_What is asked_. Your task is to reproduce the material exactly.

————

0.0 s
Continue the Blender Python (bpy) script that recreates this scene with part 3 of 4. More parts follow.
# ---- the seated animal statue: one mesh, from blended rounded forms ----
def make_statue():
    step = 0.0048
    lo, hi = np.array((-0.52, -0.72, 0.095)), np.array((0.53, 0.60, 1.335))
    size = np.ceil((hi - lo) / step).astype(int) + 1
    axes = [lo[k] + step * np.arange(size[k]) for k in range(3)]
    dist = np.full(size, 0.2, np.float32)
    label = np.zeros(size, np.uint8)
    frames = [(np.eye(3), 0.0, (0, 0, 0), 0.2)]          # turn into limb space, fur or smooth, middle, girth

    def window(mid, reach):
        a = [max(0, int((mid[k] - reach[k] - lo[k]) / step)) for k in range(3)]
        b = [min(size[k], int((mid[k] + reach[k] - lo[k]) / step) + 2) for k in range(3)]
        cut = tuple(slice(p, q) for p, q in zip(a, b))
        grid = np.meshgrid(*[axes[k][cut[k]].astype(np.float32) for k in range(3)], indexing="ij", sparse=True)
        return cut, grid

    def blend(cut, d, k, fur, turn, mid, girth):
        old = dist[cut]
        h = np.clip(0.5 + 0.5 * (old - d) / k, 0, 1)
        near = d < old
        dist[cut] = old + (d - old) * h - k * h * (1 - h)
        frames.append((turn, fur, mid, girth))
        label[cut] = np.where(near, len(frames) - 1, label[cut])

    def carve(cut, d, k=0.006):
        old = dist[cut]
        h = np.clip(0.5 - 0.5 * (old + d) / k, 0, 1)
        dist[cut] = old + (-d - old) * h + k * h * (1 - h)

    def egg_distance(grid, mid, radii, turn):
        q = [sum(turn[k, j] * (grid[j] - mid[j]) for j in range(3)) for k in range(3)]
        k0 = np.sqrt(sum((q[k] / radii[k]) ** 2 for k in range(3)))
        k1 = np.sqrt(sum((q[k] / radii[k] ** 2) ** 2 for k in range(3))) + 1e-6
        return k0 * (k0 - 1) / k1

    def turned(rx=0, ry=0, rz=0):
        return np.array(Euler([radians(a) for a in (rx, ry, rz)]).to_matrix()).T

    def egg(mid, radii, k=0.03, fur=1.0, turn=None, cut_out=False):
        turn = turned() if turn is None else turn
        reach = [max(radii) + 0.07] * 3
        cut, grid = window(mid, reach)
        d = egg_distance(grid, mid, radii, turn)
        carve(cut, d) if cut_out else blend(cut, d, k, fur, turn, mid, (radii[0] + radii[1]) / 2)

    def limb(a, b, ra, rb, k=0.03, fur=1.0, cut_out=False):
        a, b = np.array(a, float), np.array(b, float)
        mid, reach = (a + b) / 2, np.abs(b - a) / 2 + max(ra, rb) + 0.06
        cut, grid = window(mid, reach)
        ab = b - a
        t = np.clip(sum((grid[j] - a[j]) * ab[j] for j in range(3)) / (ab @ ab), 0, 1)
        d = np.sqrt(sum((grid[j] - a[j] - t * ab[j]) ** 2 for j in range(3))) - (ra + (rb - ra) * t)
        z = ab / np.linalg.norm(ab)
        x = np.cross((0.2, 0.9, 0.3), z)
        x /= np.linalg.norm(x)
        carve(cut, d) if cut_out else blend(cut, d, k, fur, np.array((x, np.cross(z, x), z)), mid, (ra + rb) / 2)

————

_The completed task_.
0.0 s
Continue the Blender Python (bpy) script that recreates this scene with part 3 of 4. More parts follow.
# ---- the seated animal statue: one mesh, from blended rounded forms ----
def make_statue():
    step = 0.0048
    lo, hi = np.array((-0.52, -0.72, 0.095)), np.array((0.53, 0.60, 1.335))
    size = np.ceil((hi - lo) / step).astype(int) + 1
    axes = [lo[k] + step * np.arange(size[k]) for k in range(3)]
    dist = np.full(size, 0.2, np.float32)
    label = np.zeros(size, np.uint8)
    frames = [(np.eye(3), 0.0, (0, 0, 0), 0.2)]          # turn into limb space, fur or smooth, middle, girth

    def window(mid, reach):
        a = [max(0, int((mid[k] - reach[k] - lo[k]) / step)) for k in range(3)]
        b = [min(size[k], int((mid[k] + reach[k] - lo[k]) / step) + 2) for k in range(3)]
        cut = tuple(slice(p, q) for p, q in zip(a, b))
        grid = np.meshgrid(*[axes[k][cut[k]].astype(np.float32) for k in range(3)], indexing="ij", sparse=True)
        return cut, grid

    def blend(cut, d, k, fur, turn, mid, girth):
        old = dist[cut]
        h = np.clip(0.5 + 0.5 * (old - d) / k, 0, 1)
        near = d < old
        dist[cut] = old + (d - old) * h - k * h * (1 - h)
        frames.append((turn, fur, mid, girth))
        label[cut] = np.where(near, len(frames) - 1, label[cut])

    def carve(cut, d, k=0.006):
        old = dist[cut]
        h = np.clip(0.5 - 0.5 * (old + d) / k, 0, 1)
        dist[cut] = old + (-d - old) * h + k * h * (1 - h)

    def egg_distance(grid, mid, radii, turn):
        q = [sum(turn[k, j] * (grid[j] - mid[j]) for j in range(3)) for k in range(3)]
        k0 = np.sqrt(sum((q[k] / radii[k]) ** 2 for k in range(3)))
        k1 = np.sqrt(sum((q[k] / radii[k] ** 2) ** 2 for k in range(3))) + 1e-6
        return k0 * (k0 - 1) / k1

    def turned(rx=0, ry=0, rz=0):
        return np.array(Euler([radians(a) for a in (rx, ry, rz)]).to_matrix()).T

    def egg(mid, radii, k=0.03, fur=1.0, turn=None, cut_out=False):
        turn = turned() if turn is None else turn
        reach = [max(radii) + 0.07] * 3
        cut, grid = window(mid, reach)
        d = egg_distance(grid, mid, radii, turn)
        carve(cut, d) if cut_out else blend(cut, d, k, fur, turn, mid, (radii[0] + radii[1]) / 2)

    def limb(a, b, ra, rb, k=0.03, fur=1.0, cut_out=False):
        a, b = np.array(a, float), np.array(b, float)
        mid, reach = (a + b) / 2, np.abs(b - a) / 2 + max(ra, rb) + 0.06
        cut, grid = window(mid, reach)
        ab = b - a
        t = np.clip(sum((grid[j] - a[j]) * ab[j] for j in range(3)) / (ab @ ab), 0, 1)
        d = np.sqrt(sum((grid[j] - a[j] - t * ab[j]) ** 2 for j in range(3))) - (ra + (rb - ra) * t)
        z = ab / np.linalg.norm(ab)
        x = np.cross((0.2, 0.9, 0.3), z)
        x /= np.linalg.norm(x)
        carve(cut, d) if cut_out else blend(cut, d, k, fur, np.array((x, np.cross(z, x), z)), mid, (ra + rb) / 2)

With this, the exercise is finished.